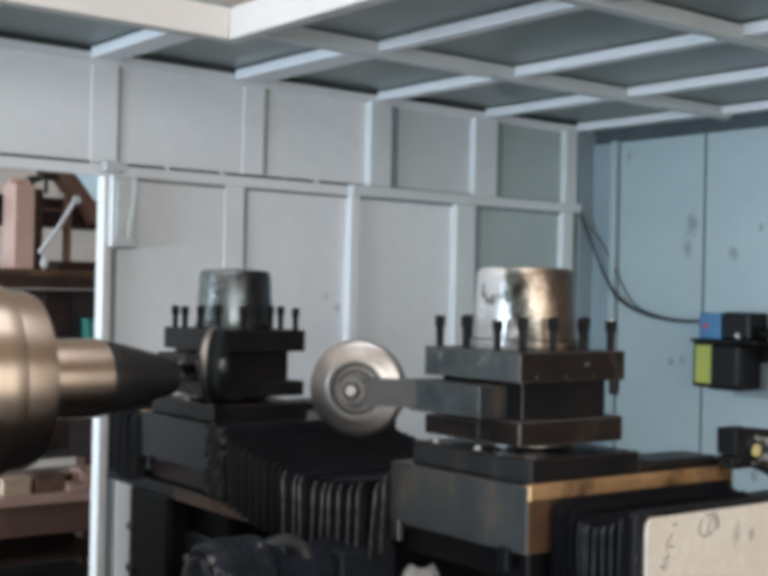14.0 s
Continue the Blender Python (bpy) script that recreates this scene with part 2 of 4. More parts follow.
RED = surface("red_plastic", (0.55, 0.05, 0.12), (0.5, 0.04, 0.1), 0.4)
BLACK_PLASTIC = surface("black_plastic", (0.006, 0.006, 0.006), (0.010, 0.0095, 0.0095), 0.36, scale=9, spec=0.18)
CABLE = surface("dark_cable", (0.03, 0.035, 0.04), (0.045, 0.05, 0.055), 0.45, scale=20)
# Glints along the pleat edges, put in as paler colour: strong, then faint.
CREST = surface("pleat_edge_glint", (0.022, 0.023, 0.026), (0.31, 0.31, 0.325), 0.34, 0.2, scale=42, fine=120, bump=0.1, spec=0.25)
DULL = surface("bellows_edge_glint", (0.016, 0.017, 0.020), (0.05, 0.052, 0.058), 0.40, 0.0, scale=40, fine=120, bump=0.1, spec=0.2)
MANDREL = surface("black_mandrel_steel", (0.008, 0.008, 0.009), (0.014, 0.013, 0.013), 0.36, 0.0, scale=6, fine=60, bump=0.03, spec=0.35)
CLOTH = surface("white_rag", (0.72, 0.72, 0.70), (0.60, 0.60, 0.58), 0.9, scale=20, fine=90, bump=0.3)
DUST = surface("dusty_black_plastic", (0.010, 0.010, 0.011), (0.024, 0.024, 0.024), 0.5, scale=30, fine=120, bump=0.15, stain=(0.44, 0.44, 0.42), stain_at=(0.52, 0.64), stain_scale=40, spec=0.18)
SWARF = surface("bright_swarf", (0.6, 0.6, 0.6), (0.5, 0.48, 0.45), 0.3, 1.0, scale=30)
WEAR = surface("rubbed_steel_edge", (0.022, 0.020, 0.019), (0.10, 0.09, 0.08), 0.40, 0.3, scale=40, fine=120, bump=0.1)
BEARING = surface("dull_bearing_steel", (0.20, 0.195, 0.19), (0.12, 0.115, 0.11), 0.38, 1.0, scale=20, fine=90, bump=0.05)
# The shade low on the saddle is put into this near-black iron.
SHADE_IRON = surface("shaded_black_iron", (0.003, 0.0032, 0.004), (0.008, 0.0078, 0.0085), 0.5, 0.0, scale=9, fine=30, bump=0.4, stain=(0.07, 0.06, 0.05), stain_at=(0.62, 0.76), stain_scale=15, spec=0.10)
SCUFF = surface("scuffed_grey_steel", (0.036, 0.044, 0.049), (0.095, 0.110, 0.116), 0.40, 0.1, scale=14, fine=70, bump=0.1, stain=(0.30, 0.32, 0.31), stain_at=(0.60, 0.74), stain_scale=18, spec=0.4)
TONGUE = surface("rubbed_grey_tongue", (0.020, 0.023, 0.027), (0.052, 0.054, 0.056), 0.42, 0.1, scale=16, fine=70, bump=0.08, stain=(0.03, 0.03, 0.03), stain_at=(0.58, 0.72), stain_scale=14)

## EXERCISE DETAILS
Give every line above again exactly, with no pictures.

## RESPONSE TO THIS EXERCISE
14.0 s
Continue the Blender Python (bpy) script that recreates this scene with part 2 of 4. More parts follow.
RED = surface("red_plastic", (0.55, 0.05, 0.12), (0.5, 0.04, 0.1), 0.4)
BLACK_PLASTIC = surface("black_plastic", (0.006, 0.006, 0.006), (0.010, 0.0095, 0.0095), 0.36, scale=9, spec=0.18)
CABLE = surface("dark_cable", (0.03, 0.035, 0.04), (0.045, 0.05, 0.055), 0.45, scale=20)
# Glints along the pleat edges, put in as paler colour: strong, then faint.
CREST = surface("pleat_edge_glint", (0.022, 0.023, 0.026), (0.31, 0.31, 0.325), 0.34, 0.2, scale=42, fine=120, bump=0.1, spec=0.25)
DULL = surface("bellows_edge_glint", (0.016, 0.017, 0.020), (0.05, 0.052, 0.058), 0.40, 0.0, scale=40, fine=120, bump=0.1, spec=0.2)
MANDREL = surface("black_mandrel_steel", (0.008, 0.008, 0.009), (0.014, 0.013, 0.013), 0.36, 0.0, scale=6, fine=60, bump=0.03, spec=0.35)
CLOTH = surface("white_rag", (0.72, 0.72, 0.70), (0.60, 0.60, 0.58), 0.9, scale=20, fine=90, bump=0.3)
DUST = surface("dusty_black_plastic", (0.010, 0.010, 0.011), (0.024, 0.024, 0.024), 0.5, scale=30, fine=120, bump=0.15, stain=(0.44, 0.44, 0.42), stain_at=(0.52, 0.64), stain_scale=40, spec=0.18)
SWARF = surface("bright_swarf", (0.6, 0.6, 0.6), (0.5, 0.48, 0.45), 0.3, 1.0, scale=30)
WEAR = surface("rubbed_steel_edge", (0.022, 0.020, 0.019), (0.10, 0.09, 0.08), 0.40, 0.3, scale=40, fine=120, bump=0.1)
BEARING = surface("dull_bearing_steel", (0.20, 0.195, 0.19), (0.12, 0.115, 0.11), 0.38, 1.0, scale=20, fine=90, bump=0.05)
# The shade low on the saddle is put into this near-black iron.
SHADE_IRON = surface("shaded_black_iron", (0.003, 0.0032, 0.004), (0.008, 0.0078, 0.0085), 0.5, 0.0, scale=9, fine=30, bump=0.4, stain=(0.07, 0.06, 0.05), stain_at=(0.62, 0.76), stain_scale=15, spec=0.10)
SCUFF = surface("scuffed_grey_steel", (0.036, 0.044, 0.049), (0.095, 0.110, 0.116), 0.40, 0.1, scale=14, fine=70, bump=0.1, stain=(0.30, 0.32, 0.31), stain_at=(0.60, 0.74), stain_scale=18, spec=0.4)
TONGUE = surface("rubbed_grey_tongue", (0.020, 0.023, 0.027), (0.052, 0.054, 0.056), 0.42, 0.1, scale=16, fine=70, bump=0.08, stain=(0.03, 0.03, 0.03), stain_at=(0.58, 0.72), stain_scale=14)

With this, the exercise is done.